Buying iPhone 6 The Day After Launch and Why I Feel So Dirty

I had no pressing desire to stand in epic lines on launch day but there was a need to visit my local AT&T store the next day to upgrade my daughter’s phone for her birthday.

I’ll clear up one thing first: this really was a dire need and not simply the case of a spoiled teen. Her iPhone 4S screen was cracked and the housing was breaking away. The camera flash is stuck perpetually “on”. A needy case, and at our house we wait for a new release. She valiantly soldiered on.

I didn’t really expect to leave the store with one, but they had only “Gold” left as a color choice, coincidentally her preference and I had to get a large capacity 64. To complicate  the matter, as a quasi-surprise I didn’t have her phone  with me so that the new one can be activated. In the past when I upgraded a phone as a surprise gift in an Apple store I was issued a  claim check for my significant other to retrieve her phone herself.

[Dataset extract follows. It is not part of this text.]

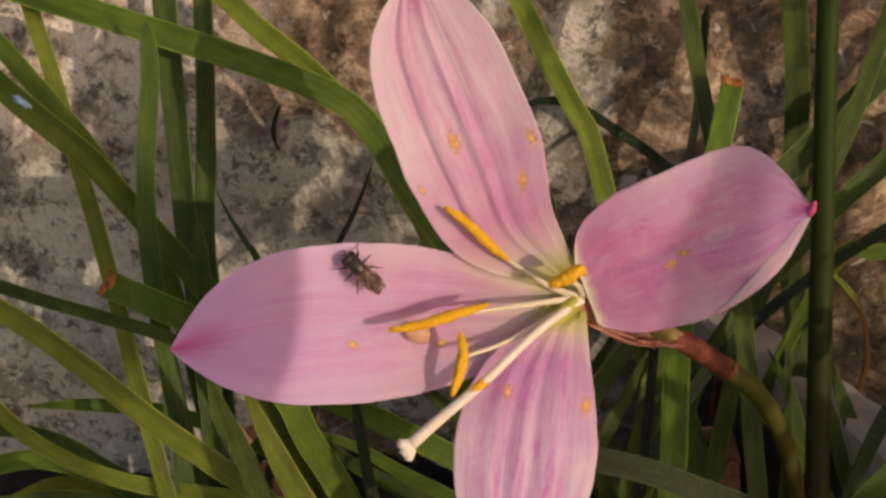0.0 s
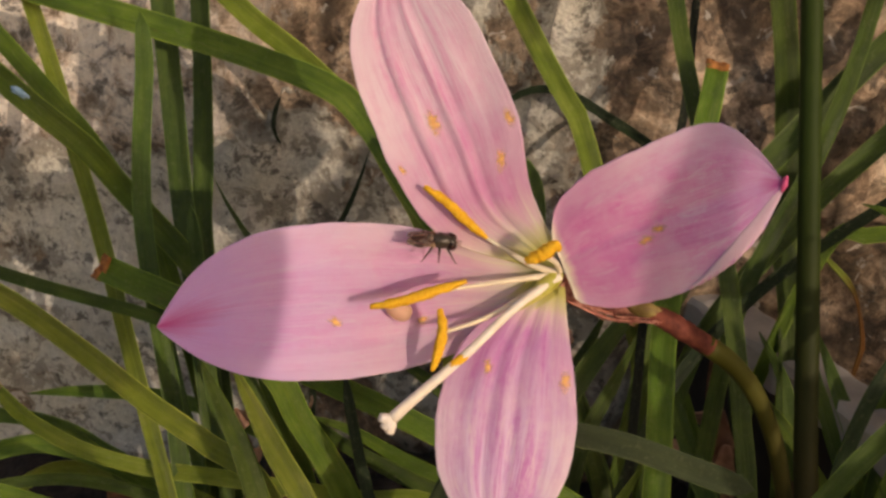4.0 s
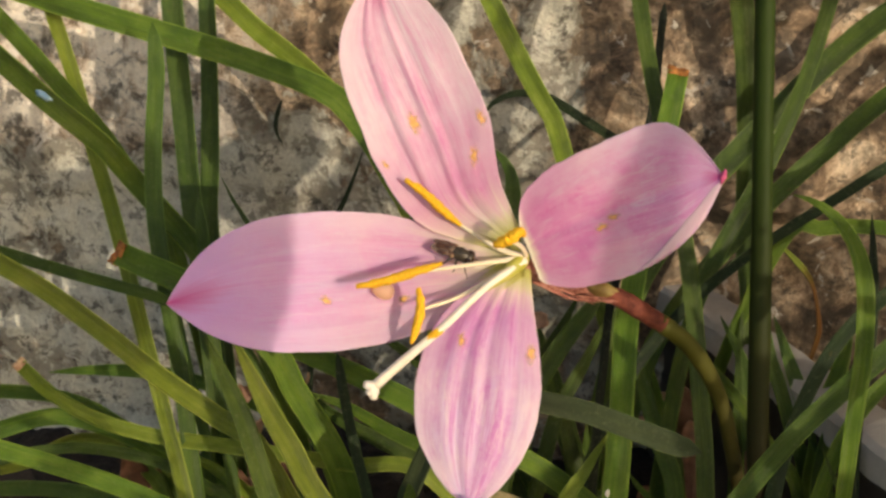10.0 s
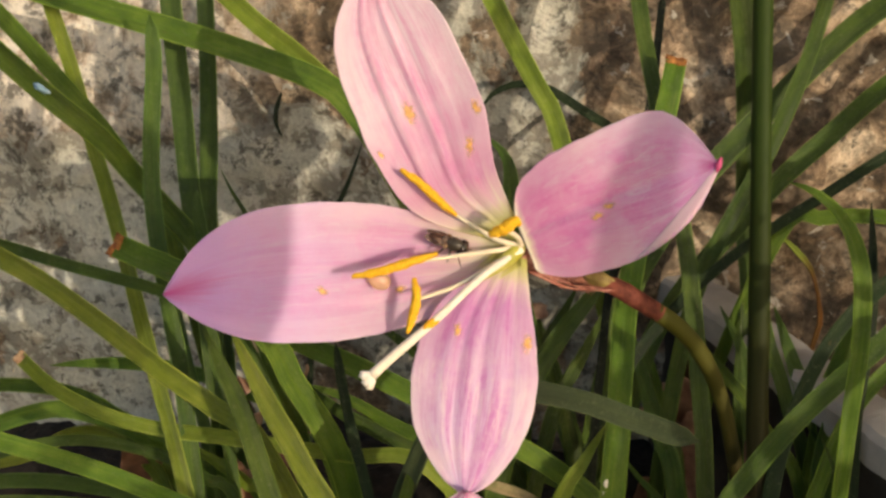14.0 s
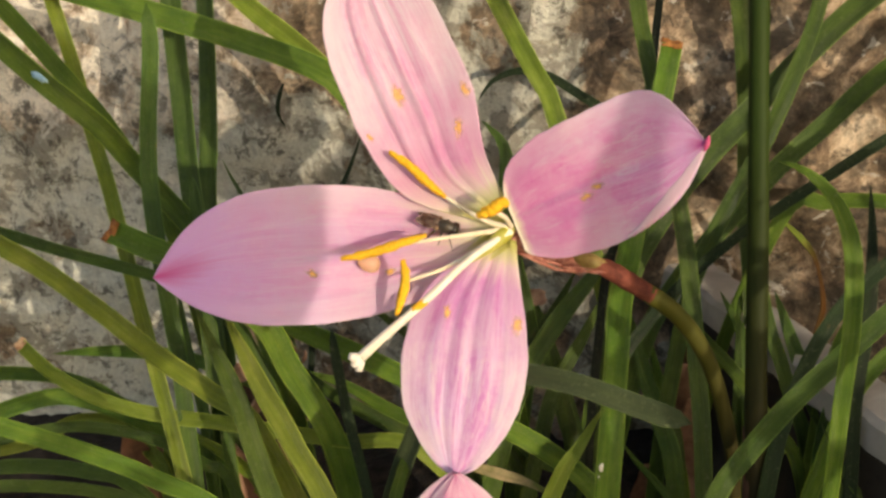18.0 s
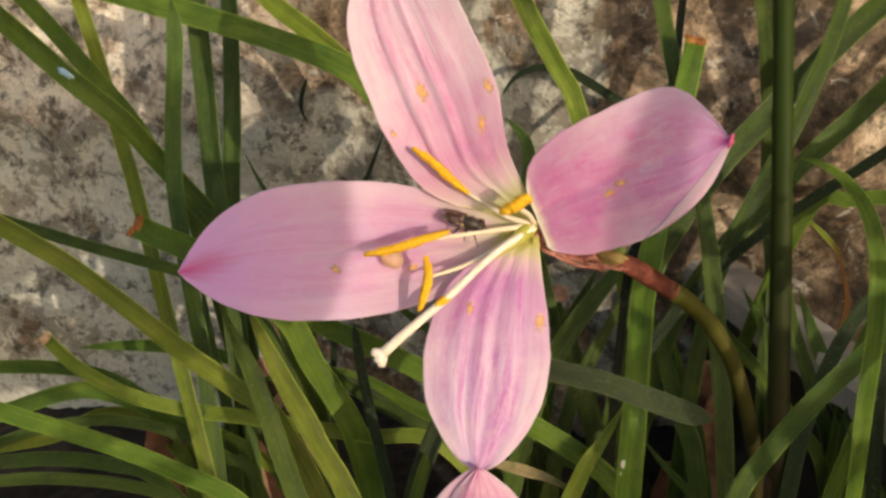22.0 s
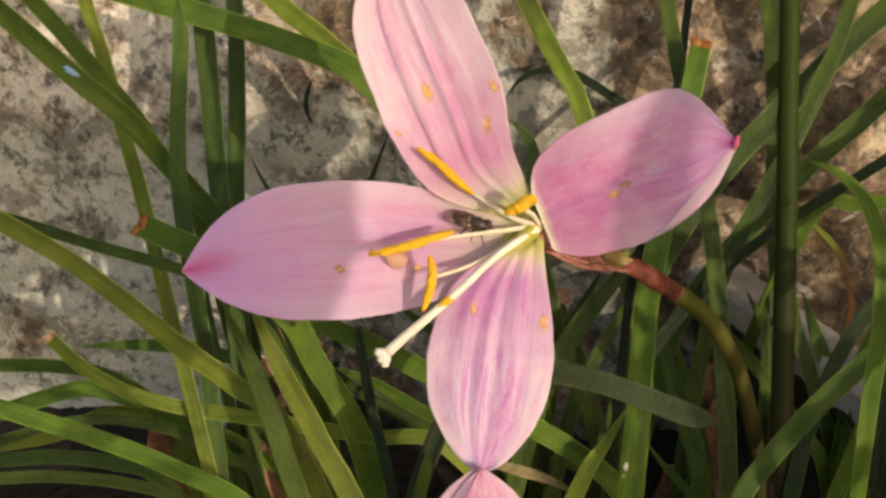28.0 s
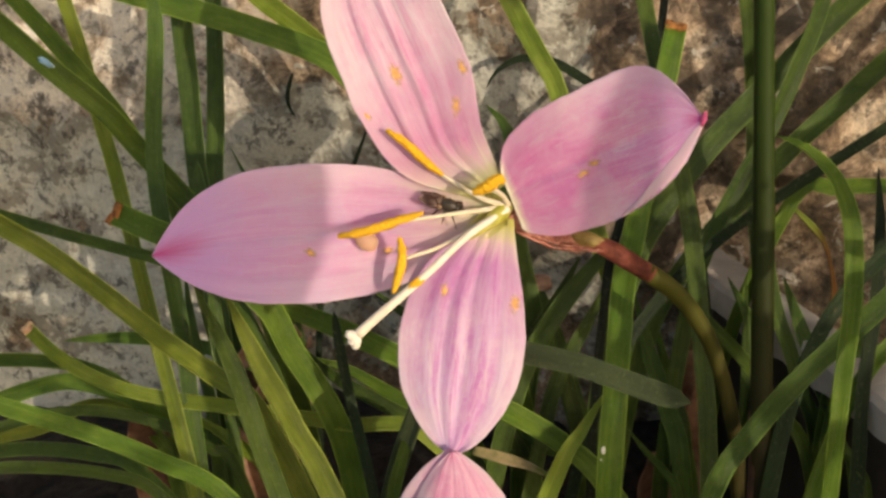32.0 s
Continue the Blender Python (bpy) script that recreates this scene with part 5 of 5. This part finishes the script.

None of this is the part that makes me feel dirty. That happened when it’s was my turn after waiting – only nine people before me. Happily two of them were very good looking women, both worthy of sneaking a sketch. This becomes relevant later.

Rather than get right to the details of my device upgrade need, the rep wanted to” save me money” on my account. I am grandfathered into an unlimited data plan and AT&T tries to convert to a fixed data plan. I never use a lot of mobile data and it would save me $25 bucks a month.

I knew I didn’t want to change the plan on principle; when I have unlimited anything it is hard to talk me out of it. As I was considering going this route based on the sales pitch, the prettier of the two women I was resting my eyes on during the wait abruptly interjected and said “Sir, remember that thing you were asking me about?”. I played along and acted non-chalant and on her phone she had typed “If you give up your unlimited data, you can never get it back”. I knew this, and this girl was acting as my siginificant other by proxy. So I re-canted. Let’s leave the plan alone.

Tim Dempsey Sketch Artist Sample from Dempseystudio
It’s true. I can draw.

“What did she showed [sic] you?” asked the rep. “Nothing”. We moved to another section of the store. He brings in the manager. This is obviously the plan when you can’t get a grandfathered-in, unlimited data account to convert. I stood firm. The manager shook hands and stood down. Once it was the two of us the rep asked again, incorrectly using past tense grammar “Really, what did she showed you?” because it was apparent that I reversed myself.

Here is the dirty part: I lied. I told him that I’m an artist (that part is true). I asked her if I could paint her portrait and she was letting me know her feelings without her husband knowing about it. I quickly turned to the second good-looking woman and tried to explain to him how pretty the lines of her face were. He asked about freelance, do you own your own business, the usual chit-chat. I don’t know if he really believed me but it was necessary to end this sickening interaction. I had to lie, but he didn’t deserve the truth.

I  left the store with the phone in the box, ready to “surprise” my daughter.